------ Records for this task ------

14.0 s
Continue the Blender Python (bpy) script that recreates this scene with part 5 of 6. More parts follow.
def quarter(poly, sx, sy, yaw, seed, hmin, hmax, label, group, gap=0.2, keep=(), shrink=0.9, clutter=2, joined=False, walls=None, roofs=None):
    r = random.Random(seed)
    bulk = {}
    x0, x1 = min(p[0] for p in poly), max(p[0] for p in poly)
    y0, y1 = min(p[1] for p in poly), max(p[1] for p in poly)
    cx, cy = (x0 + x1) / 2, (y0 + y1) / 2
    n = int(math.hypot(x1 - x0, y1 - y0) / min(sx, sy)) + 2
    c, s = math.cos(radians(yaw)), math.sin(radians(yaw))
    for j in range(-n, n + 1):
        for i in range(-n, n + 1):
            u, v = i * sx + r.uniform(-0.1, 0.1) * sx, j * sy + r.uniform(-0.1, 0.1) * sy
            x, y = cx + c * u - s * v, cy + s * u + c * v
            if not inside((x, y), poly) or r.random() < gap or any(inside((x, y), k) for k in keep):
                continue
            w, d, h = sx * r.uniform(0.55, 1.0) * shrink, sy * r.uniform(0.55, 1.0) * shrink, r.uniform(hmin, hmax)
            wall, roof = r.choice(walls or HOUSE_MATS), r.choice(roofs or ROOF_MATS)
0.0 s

------

Aim of the task: Write out the full listing exactly as given.

In response:
14.0 s
Continue the Blender Python (bpy) script that recreates this scene with part 5 of 6. More parts follow.
def quarter(poly, sx, sy, yaw, seed, hmin, hmax, label, group, gap=0.2, keep=(), shrink=0.9, clutter=2, joined=False, walls=None, roofs=None):
    r = random.Random(seed)
    bulk = {}
    x0, x1 = min(p[0] for p in poly), max(p[0] for p in poly)
    y0, y1 = min(p[1] for p in poly), max(p[1] for p in poly)
    cx, cy = (x0 + x1) / 2, (y0 + y1) / 2
    n = int(math.hypot(x1 - x0, y1 - y0) / min(sx, sy)) + 2
    c, s = math.cos(radians(yaw)), math.sin(radians(yaw))
    for j in range(-n, n + 1):
        for i in range(-n, n + 1):
            u, v = i * sx + r.uniform(-0.1, 0.1) * sx, j * sy + r.uniform(-0.1, 0.1) * sy
            x, y = cx + c * u - s * v, cy + s * u + c * v
            if not inside((x, y), poly) or r.random() < gap or any(inside((x, y), k) for k in keep):
                continue
            w, d, h = sx * r.uniform(0.55, 1.0) * shrink, sy * r.uniform(0.55, 1.0) * shrink, r.uniform(hmin, hmax)
            wall, roof = r.choice(walls or HOUSE_MATS), r.choice(roofs or ROOF_MATS)
0.0 s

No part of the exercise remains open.